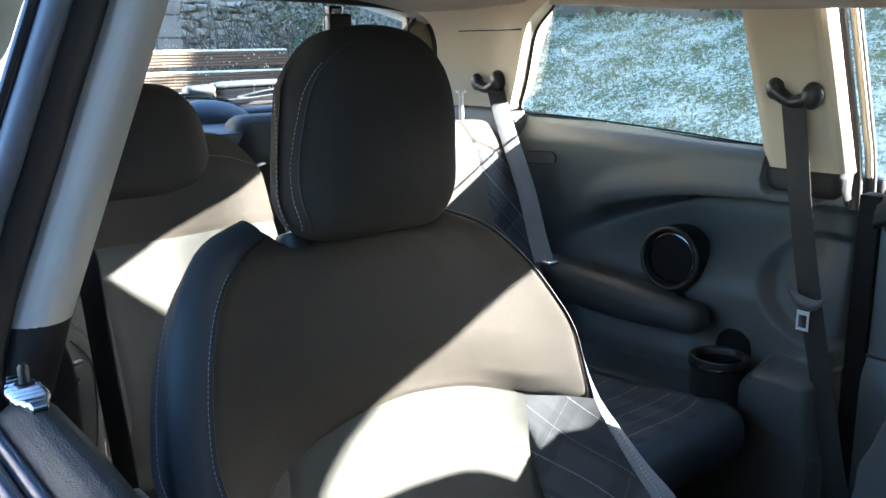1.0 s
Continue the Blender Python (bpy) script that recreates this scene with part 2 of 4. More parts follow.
def lathe(profile, at, axis, seg=48, bm=None):
    """Turns a profile of (radius, along) about an axis through at."""
    turn = Vector(axis).to_track_quat("Z", "Y").to_matrix()
    bm = bm or bmesh.new()
    rows = [[bm.verts.new(Vector(at) + turn @ Vector((r * math.cos(w), r * math.sin(w), a))) for w in (2 * math.pi * k / seg for k in range(seg))] for r, a in profile]
    for ra, rb in zip(rows, rows[1:]):
        for k in range(seg):
            bm.faces.new((ra[k], ra[(k + 1) % seg], rb[(k + 1) % seg], rb[k]))
    return bm


def strap(points, side, width, thick=0.0015, bm=None):
    """A flat band along points; side: the way of its width at each point."""
    bm = bm or bmesh.new()
    pts = [Vector(p) for p in points]
    sides = [Vector(s).normalized() for s in side] if isinstance(side[0], (tuple, Vector)) else [Vector(side).normalized()] * len(pts)
    rings = []
    for i, p in enumerate(pts):
        d = (pts[min(i + 1, len(pts) - 1)] - pts[max(i - 1, 0)]).normalized()
        n = d.cross(sides[i]).normalized() * thick / 2
        s = sides[i] * width / 2
        rings.append([bm.verts.new(p + q) for q in (s + n, s * 0.94 + n * 1.6, -s * 0.94 + n * 1.6, -s + n, -s - n, -s * 0.94 - n * 1.6, s * 0.94 - n * 1.6, s - n)])
    for ra, rb in zip(rings, rings[1:]):
        for k in range(8):
            bm.faces.new((ra[k], ra[(k + 1) % 8], rb[(k + 1) % 8], rb[k]))
    bm.faces.new(rings[0][::-1])
    bm.faces.new(rings[-1])
    return bm


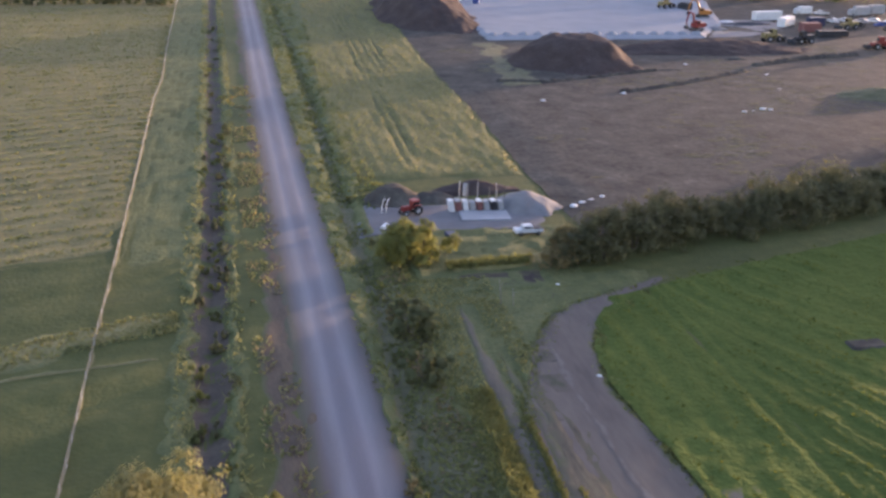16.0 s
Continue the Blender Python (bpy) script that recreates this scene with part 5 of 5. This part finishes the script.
Z0 = 1.0
excavator(181, 533, 165, M_ORANGE, "orange excavator with a raised boom on the gravel pad", 0.8, Z0)
excavator(162, 499, 200, M_RED, "red excavator at the edge of the gravel pad", 0.7, Z0)
loader(181, 480, 12, M_YELLOW, "yellow wheel loader on the bare land")
loader(190, 475, 188, M_DARK, "dark dirty machine beside a yellow loader")
loader(178, 562, 30, M_YELLOW, "yellow wheel loader far off on the gravel pad", Z0)
van(186, 560, 100, M_DARK, "dark van parked on the gravel pad")
heap("sheeting_mound", 193, 519, 13, 3.6, 1.6, M_DARK, "long dark heap of sheeting on the building site", 31, 0.5)
heap("gravel_mound", 174, 507, 6, 3.5, 1.6, M_PILE, "small grey gravel heap near the red excavator", 32, 0.5)
heap("sheeting_mound", 188, 526, 5, 2, 1.0, M_WHITE, "white sheet over a low heap", 33, 0.4)
container(208, 531, 12, M_WHITE, "long white site container on bare land", 10)
container(207, 515, 40, M_WHITE, "white site container with pale roof", 8)
container(208, 500, 5, M_DULLRED, "dull red site container with ribs", 6)
container(219, 514, 0, M_NIGHTBLUE, "dark blue site container with ribs", 5)
container(210, 489, 0, M_DARK, "dark open skip on bare land", 9, 1.6)
car("pickup", 241, 545, 185, M_WHITE, "white pickup parked on the building site", True, 5.2, 1.3, 0.22)
van(233, 546, 185, M_WHITE, "white van parked on the building site")
van(256, 541, 180, M_GREY, "grey box van on the building site", 7, 3.2)
van(266, 545, 180, M_GREY, "grey box van on the building site", 7, 3.2)
for k, (x, y, p) in enumerate([(232, 522, M_WHITE), (238, 523, M_WHITE), (244, 521, M_GREY), (250, 522, M_WHITE), (236, 512, M_DARK), (246, 511, M_BLUE), (256, 520, M_WHITE), (254, 528, M_DARK), (262, 524, M_WHITE), (242, 502, M_DARK)]):
    car("car", x, y, 90 + k * 17, p, "parked car on the building site", False, 4.4, 1.3, 0.22)
loader(228, 506, 190, M_YELLOW, "yellow machine among parked cars")
loader(211, 462, 175, M_RED, "red machine working on the bare land")
excavator(222, 466, 180, M_RED, "red excavator on the bare land", 0.8)
for x, y, p, l in [(99, 577, M_BLUE, "blue tank on the gravel pad"), (93, 583, M_WHITE, "white tank on the gravel pad")]:
    ob = thing("tank", x, y, l, "tank", z=Z0)
    part("shell", disc(1.5, 3.0, (0, 0, 1.5), "z", 20), p, ob)
    part("lid", disc(0.5, 0.3, (0, 0, 3.1), "z", 14), M_DARK, ob)
ob = thing("drain_cover", 71, 265.3, "dull grey-brown slab lying in the crop", "slab")
part("slab", box((5.0, 2.4, 0.4), (0, 0, -0.02), 0.15, taper=0.9), M_SOIL, ob)
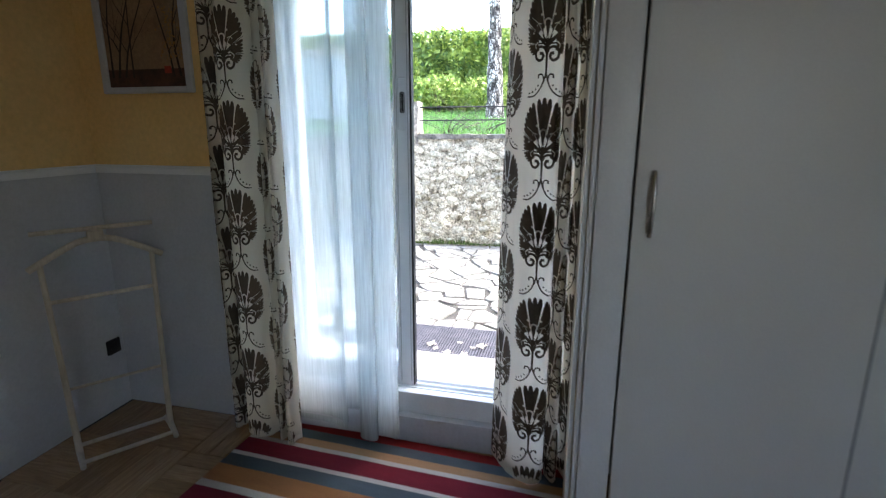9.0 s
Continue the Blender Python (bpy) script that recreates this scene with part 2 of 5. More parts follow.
FABRIC = cloth_through("ivory_curtain_cloth", (0.86, 0.81, 0.73), 0.0, 0.68)
SHEER = cloth_through("white_voile", (0.76, 0.82, 0.83), 0.42, 0.72)
SIDE_CREAM = surface("cream_side_panel", (0.76, 0.68, 0.54), (0.82, 0.74, 0.61), 1.5, 150, 0.4, 0.04, 0.002, fade=0.05)


def radiator_glass():
    m, t, n, b = nodes_of("frosted_white_glass")
    v = coords(t)
    wv = n.new("ShaderNodeTexWave")
    wv.inputs["Scale"].default_value = 110.0
    t.links.new(v, wv.inputs["Vector"])
    col = ramp(t, noise_tex(t, v, 4.0, 3), [(0.3, (0.34, 0.37, 0.355)), (0.7, (0.40, 0.43, 0.415))])
    t.links.new(col, b.inputs["Base Color"])
    b.inputs["Roughness"].default_value = 0.28
    bump(t, b, noise_tex(t, v, 170, 2), 0.45, 0.002)
    return m


RAD_GLASS = radiator_glass()


def rubble():
    """Weathered rubble wall: grey mortar, paler stone, dark stains, lichen and moss."""
    m, t, n, b = nodes_of("weathered_rubble")
    v = coords(t, 20.0)
    col = ramp(t, noise_tex(t, v, 6.5, 8, 0.75), [(0.34, (0.16, 0.138, 0.10)), (0.46, (0.43, 0.385, 0.29)), (0.58, (0.74, 0.68, 0.54))])
    stain = ramp(t, noise_tex(t, v, 1.1, 5, 0.7), [(0.40, (0.70, 0.66, 0.60)), (0.58, (1, 1, 1))])
    col = blend(t, col, stain, 1.0, "MULTIPLY")
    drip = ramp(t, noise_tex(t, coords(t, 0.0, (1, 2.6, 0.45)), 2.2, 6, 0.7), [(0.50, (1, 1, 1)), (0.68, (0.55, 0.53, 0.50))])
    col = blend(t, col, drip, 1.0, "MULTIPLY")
    lich = ramp(t, noise_tex(t, v, 7.0, 4, 0.6, 0.8), [(0.60, (0, 0, 0)), (0.70, (0.6, 0.6, 0.6))])
    col = blend(t, col, (0.30, 0.27, 0.12), lich)
    speck = noise_tex(t, v, 45, 4, 0.7)
    col = blend(t, col, ramp(t, speck, [(0.36, (0.38,) * 3), (0.56, (1.1, 1.1, 1.1))]), 1.0, "MULTIPLY")
    # Crevice shade put into the colour: low spots of the relief go dark.
    pit = noise_tex(t, v, 19, 6, 0.7, 0.4)
    col = blend(t, col, ramp(t, pit, [(0.38, (0.30, 0.28, 0.25)), (0.48, (1, 1, 1))]), 1.0, "MULTIPLY")
    t.links.new(col, b.inputs["Base Color"])
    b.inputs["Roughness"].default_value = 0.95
    bump(t, b, blend(t, speck, pit, 0.5), 1.0, 0.04)
    return m


RUBBLE = rubble()
POST_STONE = surface("blotched_grey_cement", (0.10, 0.088, 0.075), (0.50, 0.45, 0.37), 9, 45, 0.95, 1.0, 0.02, stretch=(1, 1, 0.75), fade=0.6, lo=0.34, hi=0.62)
PAVE_STONE = surface("pale_limestone_paving", (0.17, 0.165, 0.145), (0.40, 0.39, 0.36), 5.0, 26, 0.75, 0.8, 0.010, vary=30, tone=0.40, fade=0.45)
PAVE_JOINT = surface("dark_paving_mortar", (0.018, 0.017, 0.015), (0.045, 0.042, 0.037), 9, 60, 0.95, 0.8, 0.008)
CONCRETE = surface("pale_concrete", (0.38, 0.375, 0.36), (0.50, 0.49, 0.47), 5, 60, 0.8, 0.3, 0.004)
MAT_RUBBER = surface("grey_rubber_mat", (0.03, 0.03, 0.036), (0.05, 0.05, 0.06), 12, 200, 0.8, 0.4, 0.002)
DRY_LEAF = surface("pale_dry_leaf", (0.42, 0.36, 0.27), (0.62, 0.57, 0.48), 30, 200, 0.8, 0.3, 0.002, vary=30, tone=0.5)
GRASS_GROUND = surface("lawn_soil", (0.05, 0.125, 0.028), (0.095, 0.20, 0.045), 1.5, 40, 0.95, 0.8, 0.02, fade=0.4)


def leafy(name, c1, c2, rough=0.5, glow=0.3):
    """Leaves that differ one from the next and let some light through."""
    m, t, n, b = nodes_of(name)
    geo = n.new("ShaderNodeNewGeometry")
    col = ramp(t, geo.outputs["Random Per Island"], [(0, c1), (1, c2)])
    t.links.new(col, b.inputs["Base Color"])
    b.inputs["Roughness"].default_value = rough
    tl, mx = n.new("ShaderNodeBsdfTranslucent"), n.new("ShaderNodeMixShader")
    t.links.new(col, tl.inputs["Color"])
    mx.inputs["Fac"].default_value = glow
    t.links.new(b.outputs[0], mx.inputs[1])
    t.links.new(tl.outputs[0], mx.inputs[2])
    t.links.new(mx.outputs[0], n["Material Output"].inputs["Surface"])
    return m


LEAF_HEDGE = leafy("laurel_leaves", (0.040, 0.105, 0.018), (0.33, 0.41, 0.085))
LEAF_GOLD = leafy("golden_leaves", (0.20, 0.22, 0.03), (0.40, 0.38, 0.07))
LEAF_GREEN = leafy("fresh_leaves", (0.09, 0.17, 0.025), (0.30, 0.37, 0.08))
LEAF_DARK = leafy("conifer_needles", (0.032, 0.060, 0.034), (0.090, 0.130, 0.078))
# Twig colours are lightened to put distance haze into the far trees.
LEAF_BROWN = leafy("hazed_winter_twigs", (0.13, 0.10, 0.075), (0.28, 0.23, 0.18), 0.9, 0.0)
LEAF_GRASS = leafy("grass_blades", (0.055, 0.145, 0.028), (0.15, 0.29, 0.065), 0.6, 0.3)
LEAF_PAMPAS = leafy("pampas_blades", (0.22, 0.27, 0.14), (0.50, 0.50, 0.36), 0.7, 0.3)
MOSS = leafy("moss_and_weeds", (0.035, 0.055, 0.012), (0.09, 0.13, 0.025), 0.9, 0.1)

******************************

**What is required**: Above are the records; print exactly the lines from the line with "5. More parts follow." to the line with "RAD_GLASS = radiator_glass()", including both, and nothing else.

**Final result**:
Continue the Blender Python (bpy) script that recreates this scene with part 2 of 5. More parts follow.
FABRIC = cloth_through("ivory_curtain_cloth", (0.86, 0.81, 0.73), 0.0, 0.68)
SHEER = cloth_through("white_voile", (0.76, 0.82, 0.83), 0.42, 0.72)
SIDE_CREAM = surface("cream_side_panel", (0.76, 0.68, 0.54), (0.82, 0.74, 0.61), 1.5, 150, 0.4, 0.04, 0.002, fade=0.05)


def radiator_glass():
    m, t, n, b = nodes_of("frosted_white_glass")
    v = coords(t)
    wv = n.new("ShaderNodeTexWave")
    wv.inputs["Scale"].default_value = 110.0
    t.links.new(v, wv.inputs["Vector"])
    col = ramp(t, noise_tex(t, v, 4.0, 3), [(0.3, (0.34, 0.37, 0.355)), (0.7, (0.40, 0.43, 0.415))])
    t.links.new(col, b.inputs["Base Color"])
    b.inputs["Roughness"].default_value = 0.28
    bump(t, b, noise_tex(t, v, 170, 2), 0.45, 0.002)
    return m


RAD_GLASS = radiator_glass()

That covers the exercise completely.